Meteorites can record ancient magnetic fields when they form. These recordings of ancient magnetic fields can be retained for billions of years and can survive a meteorite’s entry into and through the Earth’s atmosphere. Unravelling the magnetic recordings of primitive meteorites that formed within the first few million years of our Solar System, can help us to understand the role of magnetic fields in the formation of the Solar Nebular.
There are thought to be several sources of the potential magnetic field, e.g., Solar Nebular fields, including powerful X-wind fields, impact-generated plasma-fields, and short-lived planetesimal (small planets > 80 km in diameter) dynamo fields drive by the decay of Al26 that are physically similar to the Earth’s geodynamo. All of the potential sources are based on theories that are hotly debated: Solar Nebular fields are argued to be too weak, whilst the very existence of impact-generated plasma-fields is doubted.
Planetesimal dynamo fields are reliant on there having been partially or fully differentiated planetesimals, e.g, denser elements in the middle of the planetesimal with lighter elements on the surface, like the Earth, however, this theory disagrees with petrographic evidence from very early so-called primitive chondrites, which does not support differentiation. There is also the question of the magnetic recording mechanism; the magnetic fields in the early Solar Nebular are very weak (roughly the same as the current Earth’s field on the surface); some other physical mechanism is required to record these weak magnetic fields, e.g., heat, shock etc.
In our study (Muxworthy et al., 2017), we propose a new method of inducing magnetic fields in primitive chondrites based on microscopic differential heating during impacts. Recent models of an impact-induced mechanism for the lithification of meteorites propose the matrix of ‘unshocked’ chondrites may have been rapidly heated and cooled, reaching >1000 K (Bland et al., 2014). This mechanism for heating acts on the microscopic scale, and is brief (<10 s), resulting in no macroscopic shock textures, however, the material is rapidly heating making it possible to thermally record weak, ambient magnetic fields, i.e., the magnetization recorded is not a shock-induced process or a recording of a plasma field, but a simple thermomagnetic recording like those recorded by lavas.

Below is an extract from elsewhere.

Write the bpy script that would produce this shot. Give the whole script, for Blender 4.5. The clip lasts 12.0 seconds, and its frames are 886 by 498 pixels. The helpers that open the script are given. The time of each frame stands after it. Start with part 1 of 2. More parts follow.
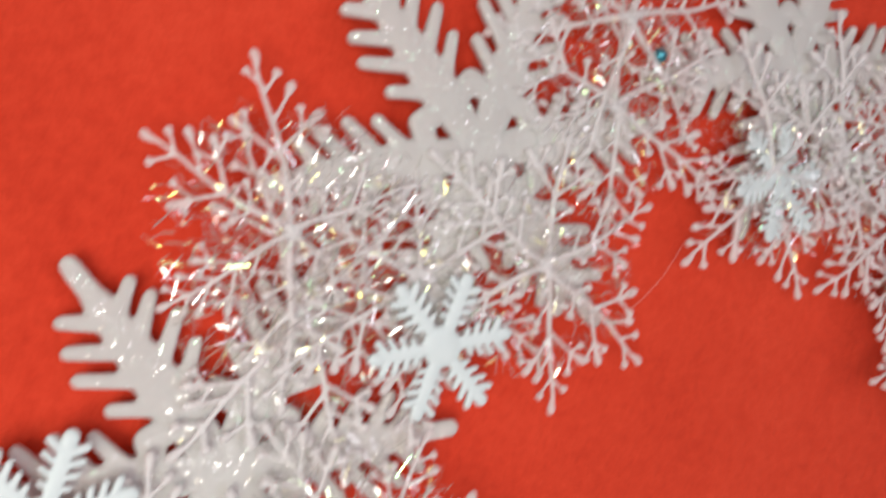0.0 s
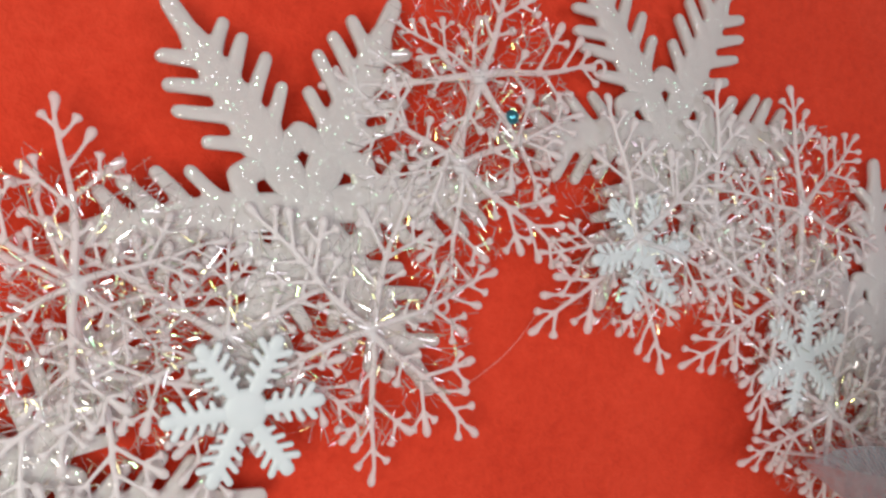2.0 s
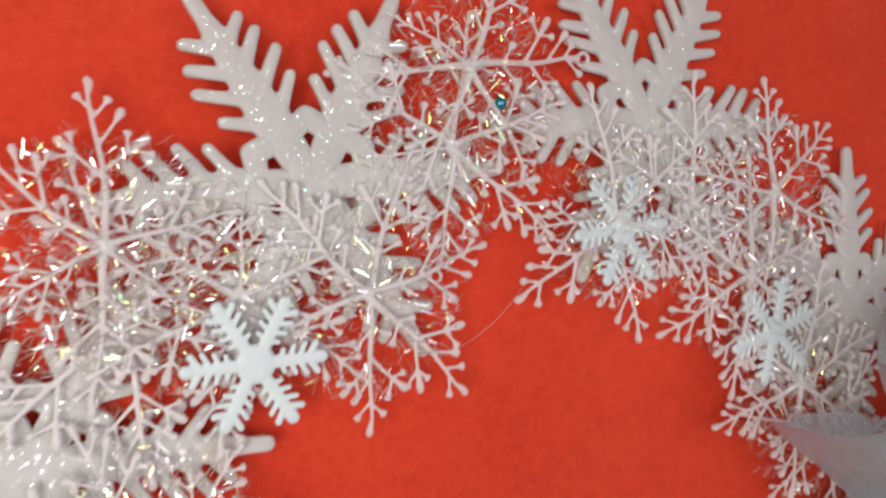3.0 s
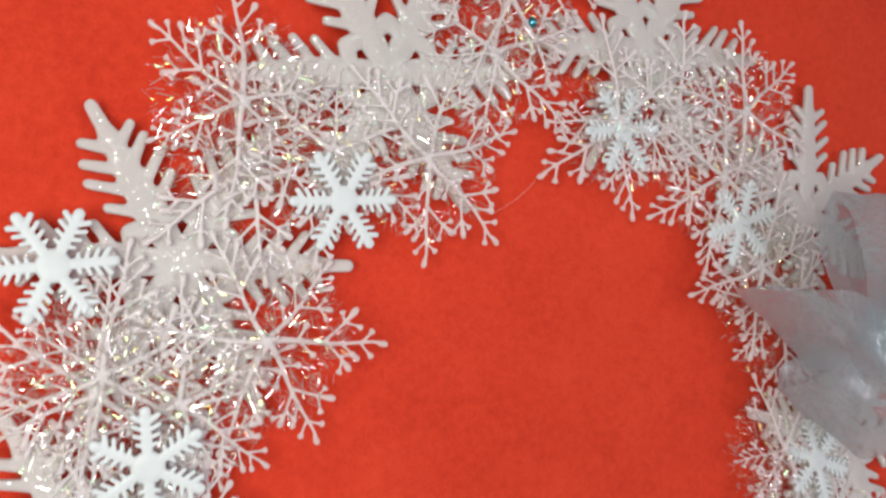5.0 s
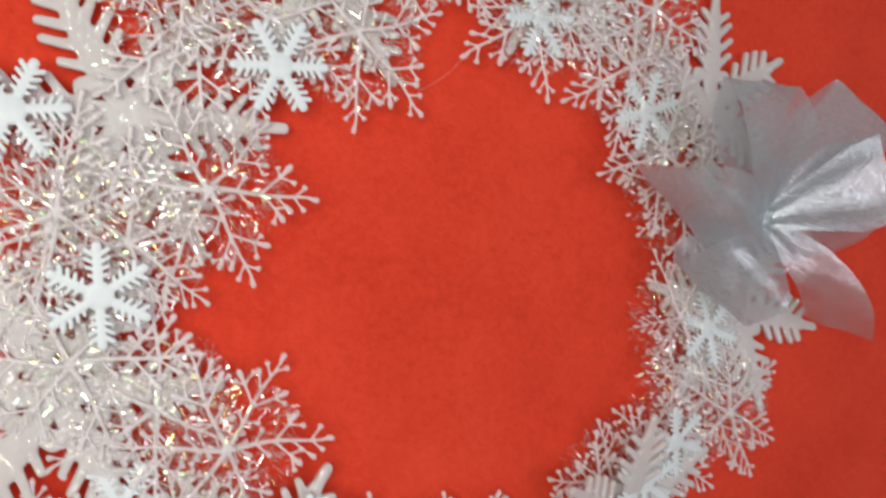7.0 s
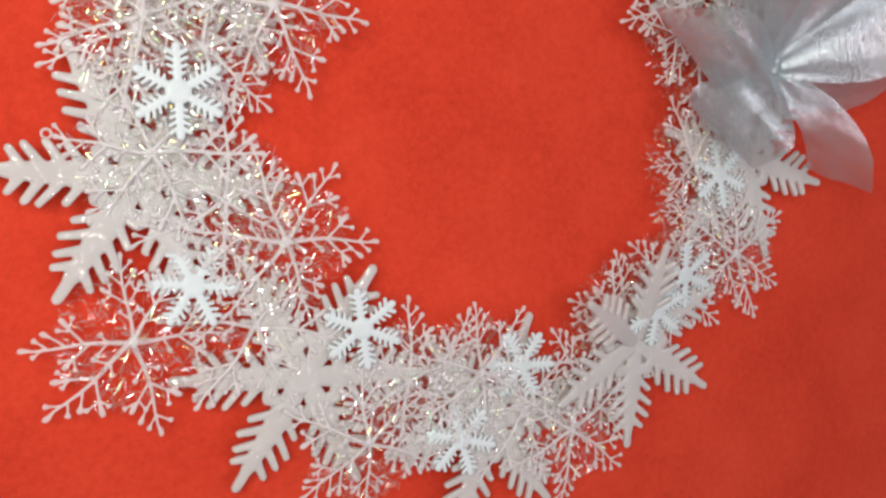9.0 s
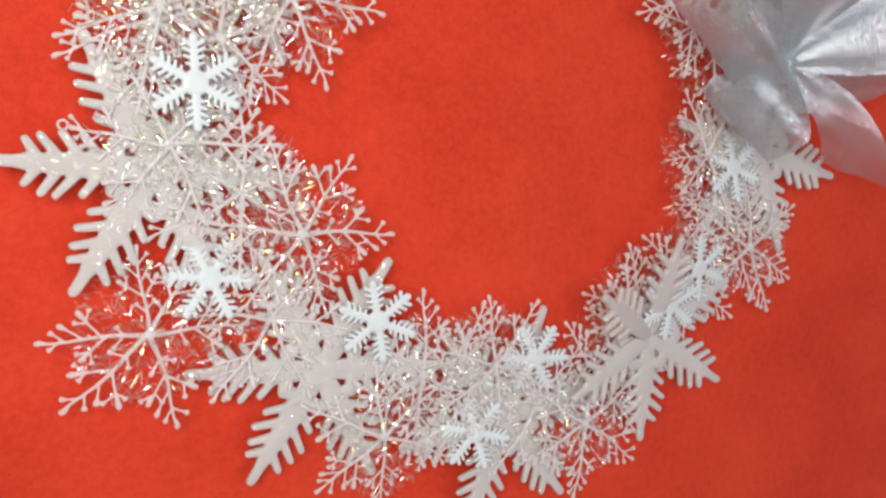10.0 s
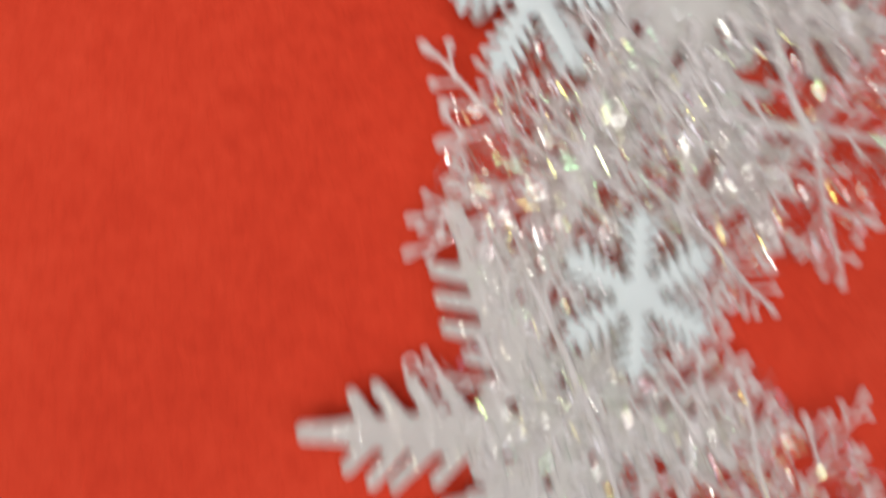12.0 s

Our theory is supported by new measurements made on the Allende primitive chondritic meteorite. As impacts generate a preferred orientation of the crystals inside a meteorite, a so-called crystallographic fabric, we searched for a similar magnetic fabric and found a very strong one. The most likely source for such a strong magnetic fabric is an impact. We also determined the intensity of the ancient magnetic field to be on the order of ~6 µT, of the same order of the early Solar Nebular field as predicted by models.
Our proposed new model for the magnetic recordings found in primitive meteorites, both agrees with petrographic evidence, i.e., it does not require planetesimal dynamos, and provides a physical recording mechanism.
The study, Evidence for an impact-induced magnetic fabric in Allende, and exogenous alternatives to the core dynamo theory for Allende magnetization was recently published in the journal Meteoritics & Planetary Science.